-- Start SUPPLIED DATA --
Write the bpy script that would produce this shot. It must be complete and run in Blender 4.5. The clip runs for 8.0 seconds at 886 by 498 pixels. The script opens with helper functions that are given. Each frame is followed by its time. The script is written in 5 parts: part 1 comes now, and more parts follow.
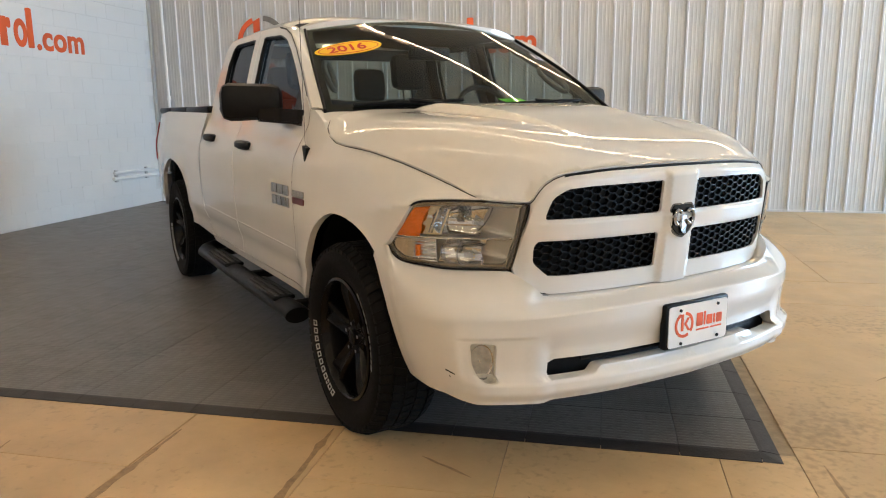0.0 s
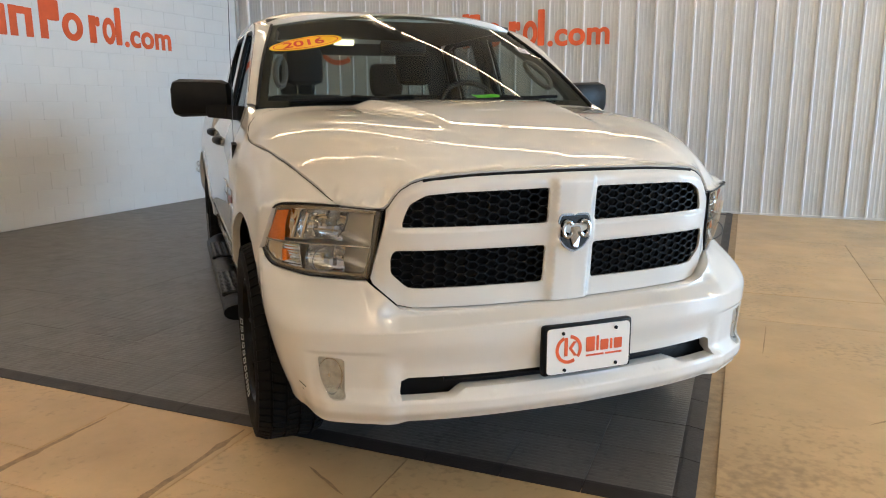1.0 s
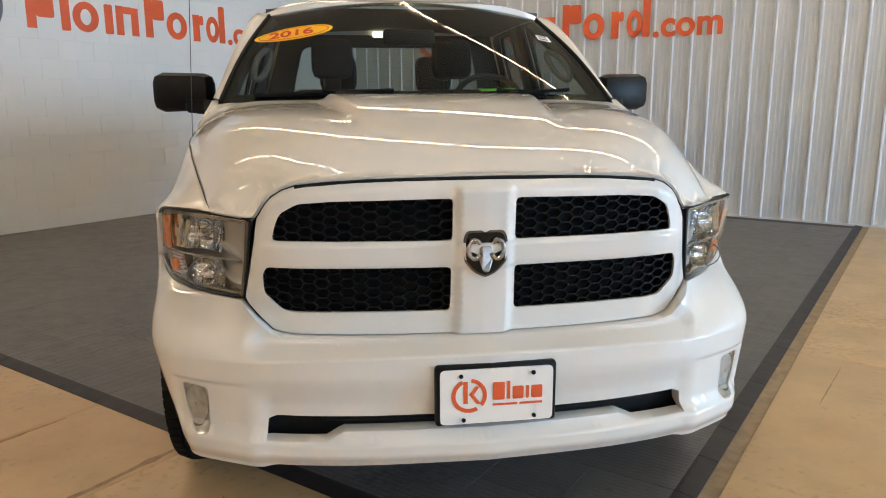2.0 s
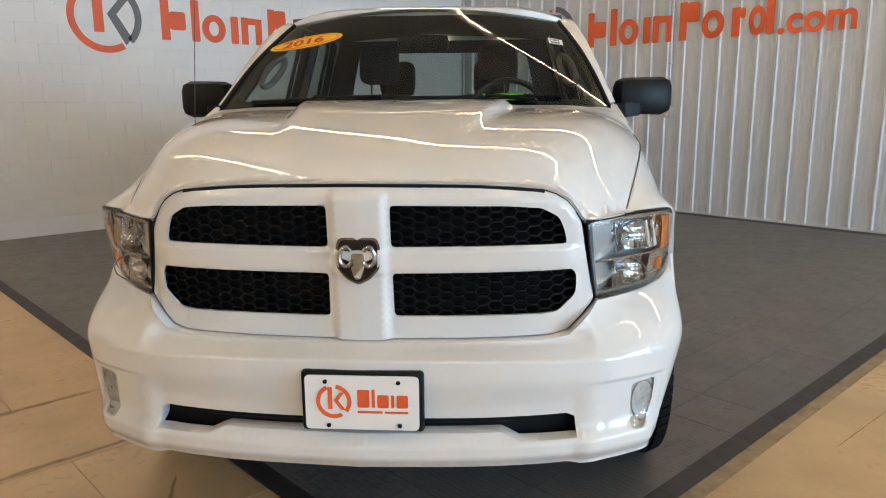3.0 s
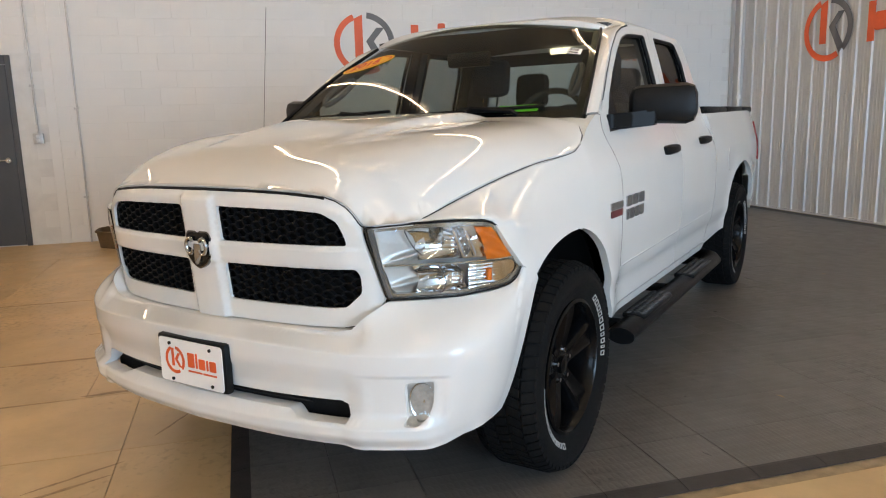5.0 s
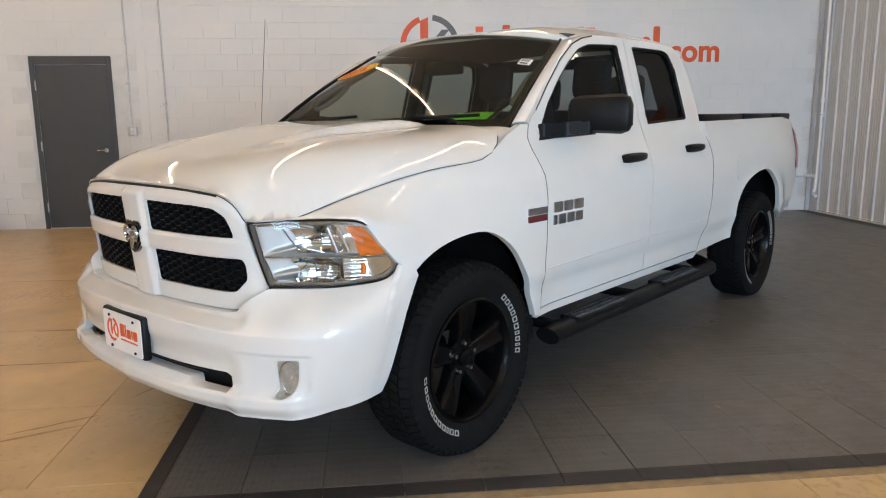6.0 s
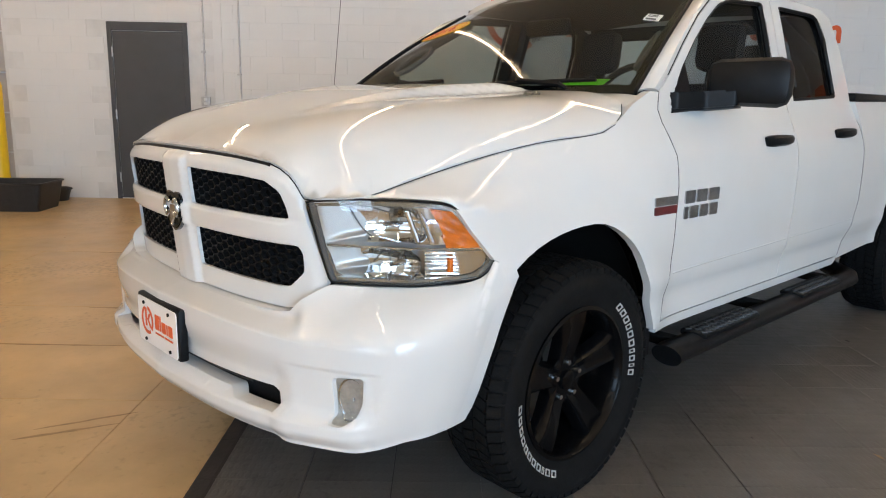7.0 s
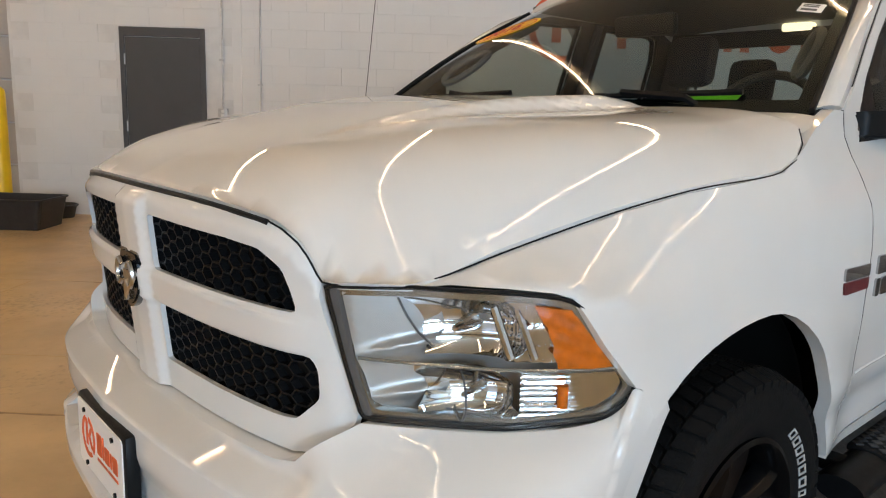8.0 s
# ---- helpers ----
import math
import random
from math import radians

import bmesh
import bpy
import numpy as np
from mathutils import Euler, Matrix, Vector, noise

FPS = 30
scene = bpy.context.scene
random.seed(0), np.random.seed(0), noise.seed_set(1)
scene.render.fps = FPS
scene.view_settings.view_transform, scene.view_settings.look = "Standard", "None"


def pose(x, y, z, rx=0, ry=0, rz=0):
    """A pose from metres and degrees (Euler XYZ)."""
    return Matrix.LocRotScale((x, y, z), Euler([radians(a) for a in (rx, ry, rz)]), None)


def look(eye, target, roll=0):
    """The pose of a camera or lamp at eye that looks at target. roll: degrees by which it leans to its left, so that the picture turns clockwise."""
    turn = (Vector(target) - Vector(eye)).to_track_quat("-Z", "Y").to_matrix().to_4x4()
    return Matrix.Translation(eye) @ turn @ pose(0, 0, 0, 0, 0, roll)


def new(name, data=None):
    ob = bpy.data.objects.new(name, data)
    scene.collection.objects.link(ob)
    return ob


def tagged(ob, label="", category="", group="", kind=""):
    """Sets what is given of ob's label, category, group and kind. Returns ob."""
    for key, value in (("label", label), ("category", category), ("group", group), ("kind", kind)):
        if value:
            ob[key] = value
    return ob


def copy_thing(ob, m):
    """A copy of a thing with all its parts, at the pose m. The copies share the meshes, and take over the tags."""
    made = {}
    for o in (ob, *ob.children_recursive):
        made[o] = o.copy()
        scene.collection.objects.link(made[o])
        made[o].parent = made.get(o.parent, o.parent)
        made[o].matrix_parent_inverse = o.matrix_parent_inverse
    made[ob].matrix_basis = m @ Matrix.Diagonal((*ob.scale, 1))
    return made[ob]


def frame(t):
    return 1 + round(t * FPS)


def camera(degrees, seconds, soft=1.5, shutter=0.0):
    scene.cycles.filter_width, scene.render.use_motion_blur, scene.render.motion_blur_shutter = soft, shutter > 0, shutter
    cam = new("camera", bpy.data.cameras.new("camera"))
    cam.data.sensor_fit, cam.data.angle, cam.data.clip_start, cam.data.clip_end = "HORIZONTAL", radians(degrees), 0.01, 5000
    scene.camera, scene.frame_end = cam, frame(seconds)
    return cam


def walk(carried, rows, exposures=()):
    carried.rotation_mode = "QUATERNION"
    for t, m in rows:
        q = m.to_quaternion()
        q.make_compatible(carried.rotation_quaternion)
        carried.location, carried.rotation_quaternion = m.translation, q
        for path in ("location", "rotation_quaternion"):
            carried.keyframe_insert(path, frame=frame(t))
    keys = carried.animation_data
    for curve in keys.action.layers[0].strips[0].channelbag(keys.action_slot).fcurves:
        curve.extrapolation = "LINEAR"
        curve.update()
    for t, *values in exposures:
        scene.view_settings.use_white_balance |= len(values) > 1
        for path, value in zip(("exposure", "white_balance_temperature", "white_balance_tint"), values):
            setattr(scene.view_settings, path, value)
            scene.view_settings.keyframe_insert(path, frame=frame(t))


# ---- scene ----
-- End SUPPLIED DATA --
_JOB_:
Copy each line above precisely, dropping the pictures.

_TASK RESPONSE_:
Write the bpy script that would produce this shot. It must be complete and run in Blender 4.5. The clip runs for 8.0 seconds at 886 by 498 pixels. The script opens with helper functions that are given. Each frame is followed by its time. The script is written in 5 parts: part 1 comes now, and more parts follow.
0.0 s
1.0 s
2.0 s
3.0 s
5.0 s
6.0 s
7.0 s
8.0 s
# ---- helpers ----
import math
import random
from math import radians

import bmesh
import bpy
import numpy as np
from mathutils import Euler, Matrix, Vector, noise

FPS = 30
scene = bpy.context.scene
random.seed(0), np.random.seed(0), noise.seed_set(1)
scene.render.fps = FPS
scene.view_settings.view_transform, scene.view_settings.look = "Standard", "None"


def pose(x, y, z, rx=0, ry=0, rz=0):
    """A pose from metres and degrees (Euler XYZ)."""
    return Matrix.LocRotScale((x, y, z), Euler([radians(a) for a in (rx, ry, rz)]), None)


def look(eye, target, roll=0):
    """The pose of a camera or lamp at eye that looks at target. roll: degrees by which it leans to its left, so that the picture turns clockwise."""
    turn = (Vector(target) - Vector(eye)).to_track_quat("-Z", "Y").to_matrix().to_4x4()
    return Matrix.Translation(eye) @ turn @ pose(0, 0, 0, 0, 0, roll)


def new(name, data=None):
    ob = bpy.data.objects.new(name, data)
    scene.collection.objects.link(ob)
    return ob


def tagged(ob, label="", category="", group="", kind=""):
    """Sets what is given of ob's label, category, group and kind. Returns ob."""
    for key, value in (("label", label), ("category", category), ("group", group), ("kind", kind)):
        if value:
            ob[key] = value
    return ob


def copy_thing(ob, m):
    """A copy of a thing with all its parts, at the pose m. The copies share the meshes, and take over the tags."""
    made = {}
    for o in (ob, *ob.children_recursive):
        made[o] = o.copy()
        scene.collection.objects.link(made[o])
        made[o].parent = made.get(o.parent, o.parent)
        made[o].matrix_parent_inverse = o.matrix_parent_inverse
    made[ob].matrix_basis = m @ Matrix.Diagonal((*ob.scale, 1))
    return made[ob]


def frame(t):
    return 1 + round(t * FPS)


def camera(degrees, seconds, soft=1.5, shutter=0.0):
    scene.cycles.filter_width, scene.render.use_motion_blur, scene.render.motion_blur_shutter = soft, shutter > 0, shutter
    cam = new("camera", bpy.data.cameras.new("camera"))
    cam.data.sensor_fit, cam.data.angle, cam.data.clip_start, cam.data.clip_end = "HORIZONTAL", radians(degrees), 0.01, 5000
    scene.camera, scene.frame_end = cam, frame(seconds)
    return cam


def walk(carried, rows, exposures=()):
    carried.rotation_mode = "QUATERNION"
    for t, m in rows:
        q = m.to_quaternion()
        q.make_compatible(carried.rotation_quaternion)
        carried.location, carried.rotation_quaternion = m.translation, q
        for path in ("location", "rotation_quaternion"):
            carried.keyframe_insert(path, frame=frame(t))
    keys = carried.animation_data
    for curve in keys.action.layers[0].strips[0].channelbag(keys.action_slot).fcurves:
        curve.extrapolation = "LINEAR"
        curve.update()
    for t, *values in exposures:
        scene.view_settings.use_white_balance |= len(values) > 1
        for path, value in zip(("exposure", "white_balance_temperature", "white_balance_tint"), values):
            setattr(scene.view_settings, path, value)
            scene.view_settings.keyframe_insert(path, frame=frame(t))


# ---- scene ----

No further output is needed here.